Rudd warns that “if there is no sustained counterstrategy from the United States over the next several US administrations that effectively rebuilds American power, reenergizes US alliances, and creates a credible global economic alternative to the long-term gravitational pull of the Chinese market, the overall trend lines appear to favor Xi Jinping’s China.”
Although Beijing’s use of its economic might to advance Sino interests is effective, it’s hardly attractive.
As a Sinophile Rudd criticized the CCP’s internal oppression. It’s crushed national minorities like the Uighurs, Tibetans, and Mongolians, extinguished representative government and freedom in Hong Kong, and eliminated or imprisoned countless dissidents. But Rudd’s realism cloaks moral timidity and accommodation. The CCP isn’t going to tolerate political pluralism or transform China into a good-faith pacific partner in the liberal world order.
In Red Roulette: An Insider's Story of Wealth, Power, Corruption, and Vengeance in Today's China, Desmond Shum, husband of arrested billionaire Whitney Duan Weihong observes “The Party has an almost animal instinct toward repression and control. It’s one of the foundational tenets of a Leninist system. Anytime the Party can afford to swing toward repression, it will.” Emperor Xi’s CCP has put an exclamation point on Shum’s lament.
Given a choice between economic growth and control, the CCP will choose control. Thanks to China’s phenomenal economic growth over the last four decades, Xi and the CCP think they can afford to swing back to repression and are doing so in spades.
Beijing is becoming more aggressive abroad. Canberra isn’t going to deter the Chinese colossus.
A world without an engaged muscular America, with China as global hegemon, would be decidedly less liberal, less free, and less prosperous. The best Australia could hope for would be to be a tributary state.
During the Cold War, Reagan broke with decades of accommodation of the Soviet Union – “the Evil Empire.” His strategy was “We win, they lose.” Reagan had moral clarity and backbone – qualities not much in evidence among Western leaders today - and framed the conflict in moral terms. He rallied the world, gave hope to the oppressed behind the Iron Curtain, and was willing to engage in an arms race the USSR couldn’t win.

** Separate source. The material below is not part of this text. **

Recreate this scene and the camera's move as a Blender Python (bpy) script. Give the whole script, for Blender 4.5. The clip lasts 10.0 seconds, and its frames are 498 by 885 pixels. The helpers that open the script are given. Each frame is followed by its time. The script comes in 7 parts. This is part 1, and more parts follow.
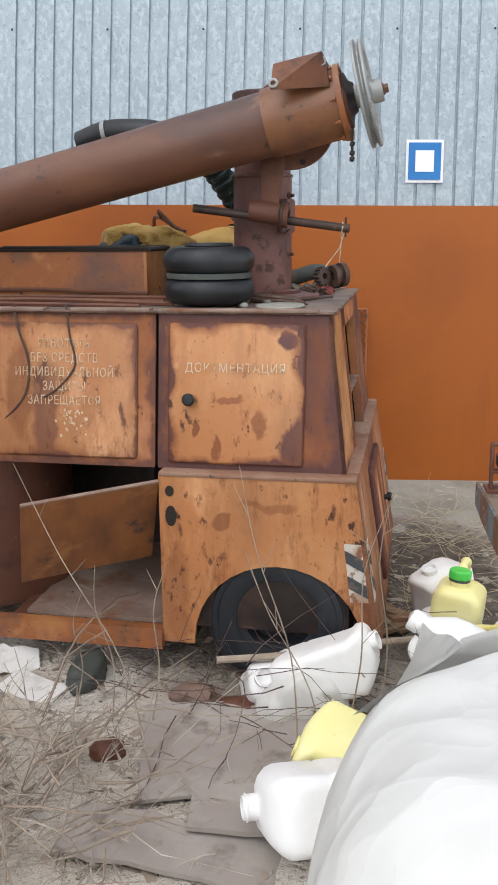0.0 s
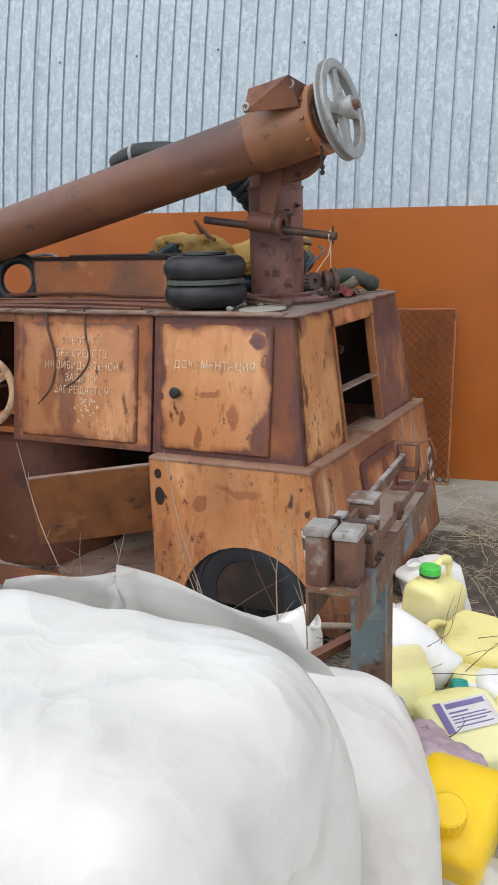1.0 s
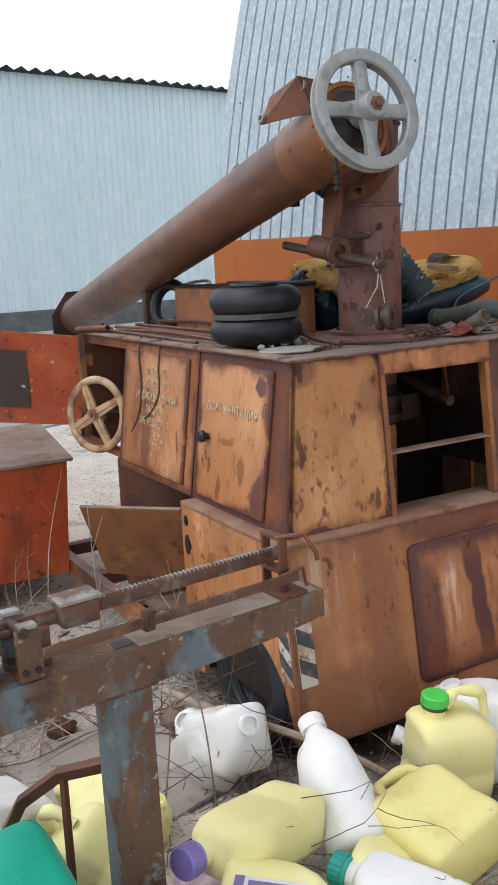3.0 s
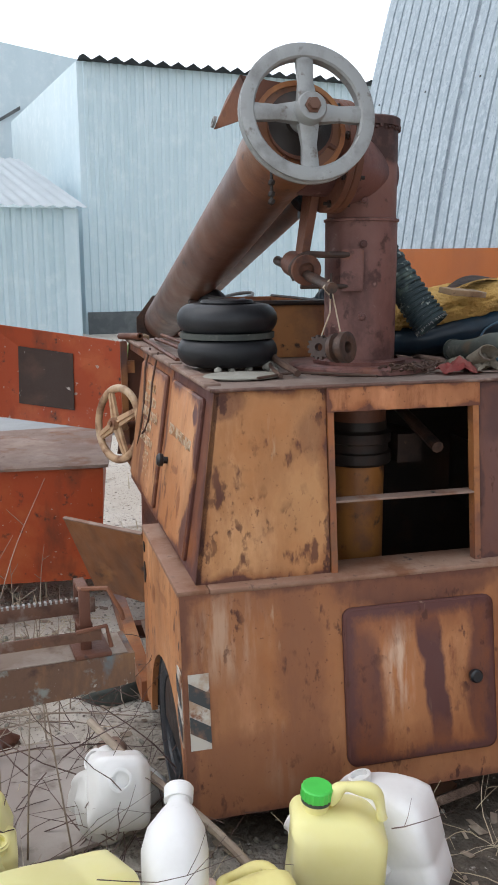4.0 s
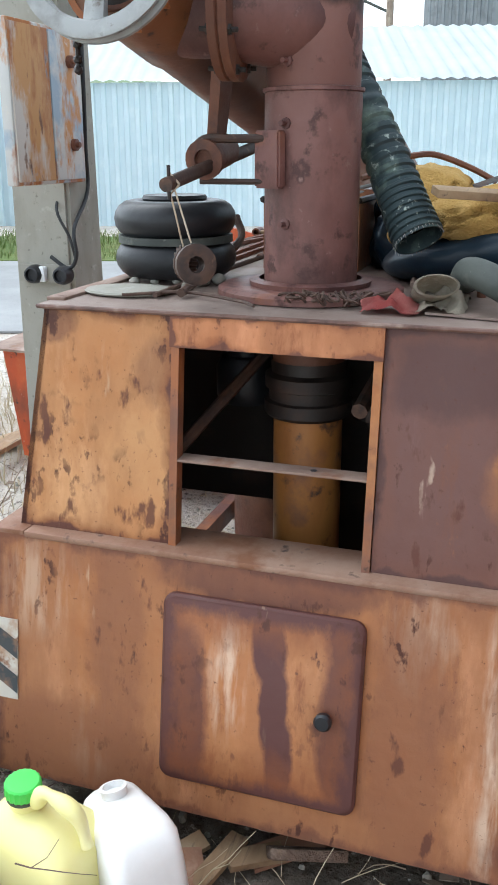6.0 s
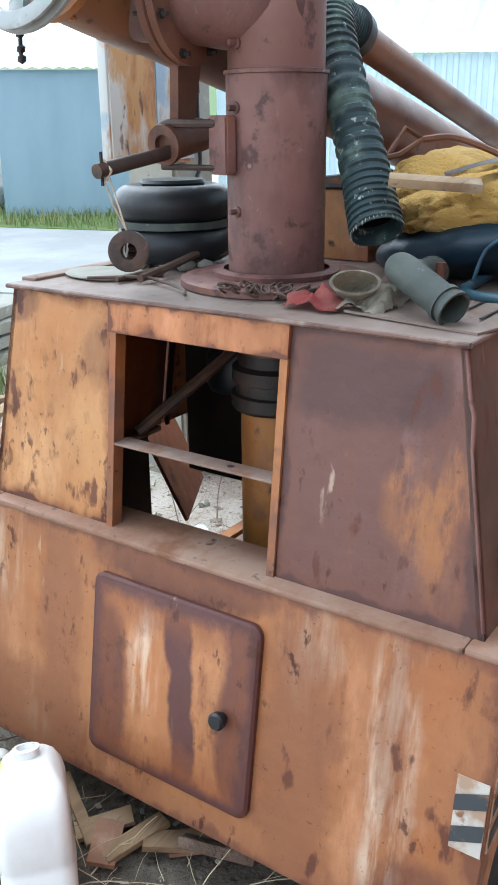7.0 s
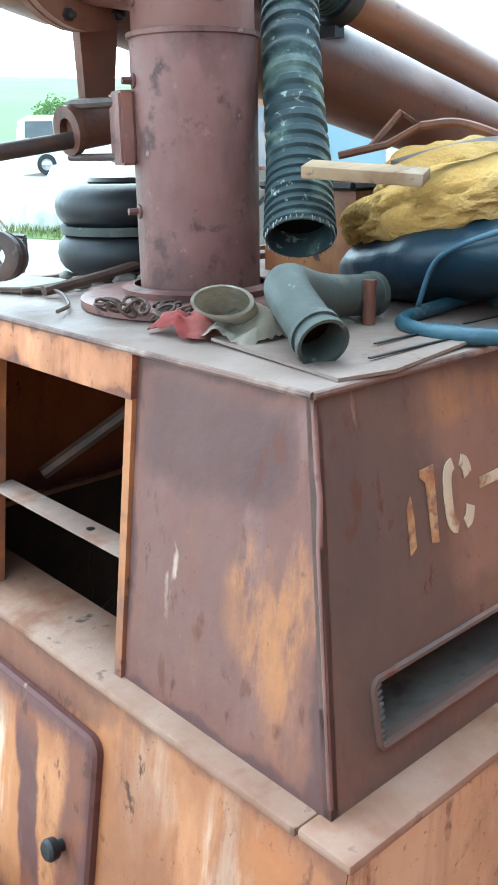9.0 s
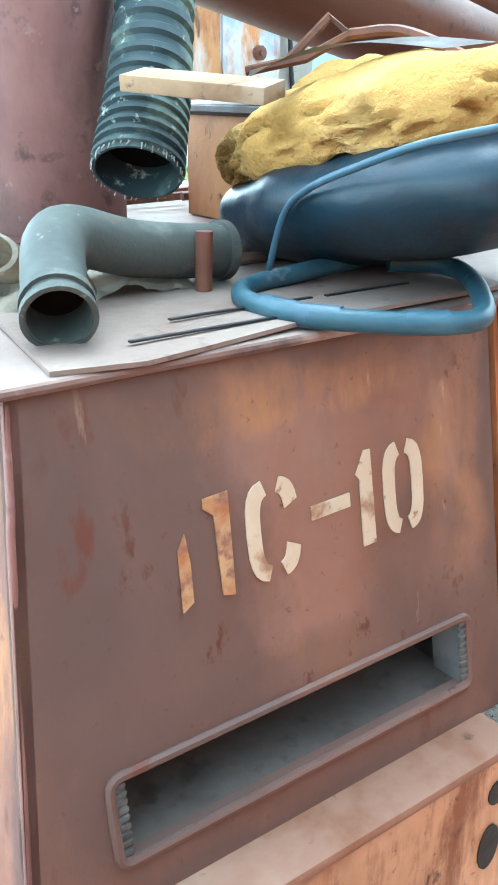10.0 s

Rudd suggests hopefully “America has begun to stir.”
Pieces of parchment spelling out the terms of strategic managed competition will not deter or constrain Emperor Xi’s China.
Military power and prowess matter. While for decades the US looked for opportunities to reduce and deferred modernizing its nuclear arsenal, China is rapidly expanding its nuclear quiver. Today it has the world’s largest navy. At the end of WW2, the US Navy had 6768 ships. Today it has 296. America should modernize and increase its navy, air force, and nuclear arsenal. And, most critically, it must dominate the 21st century’s commanding heights, space.
A confident America, militarily, economically and technologically preeminent, with muscular foreign and defense policies and committed allies, will deter imperialist China. Overwhelming American and allied strength, moral clarity, and resolution can check Emperor Xi’s China and keep it from menacing Taiwan, Japan, the Philippines, Vietnam, India, and Australia.
Allies are more likely to be committed if America is strong and resolute.
Additionally, if the world and Chinese are very lucky, sustain pressure and moral condemnation will precipitate the CCP’s fall, and liberalization within the Middle Kingdom.
The Avoidable War is timely and eminently readable. Rudd is clear-eyed about the challenge China poses. He lacks, however, Reagan’s and Thatcher’s moral clarity and stones.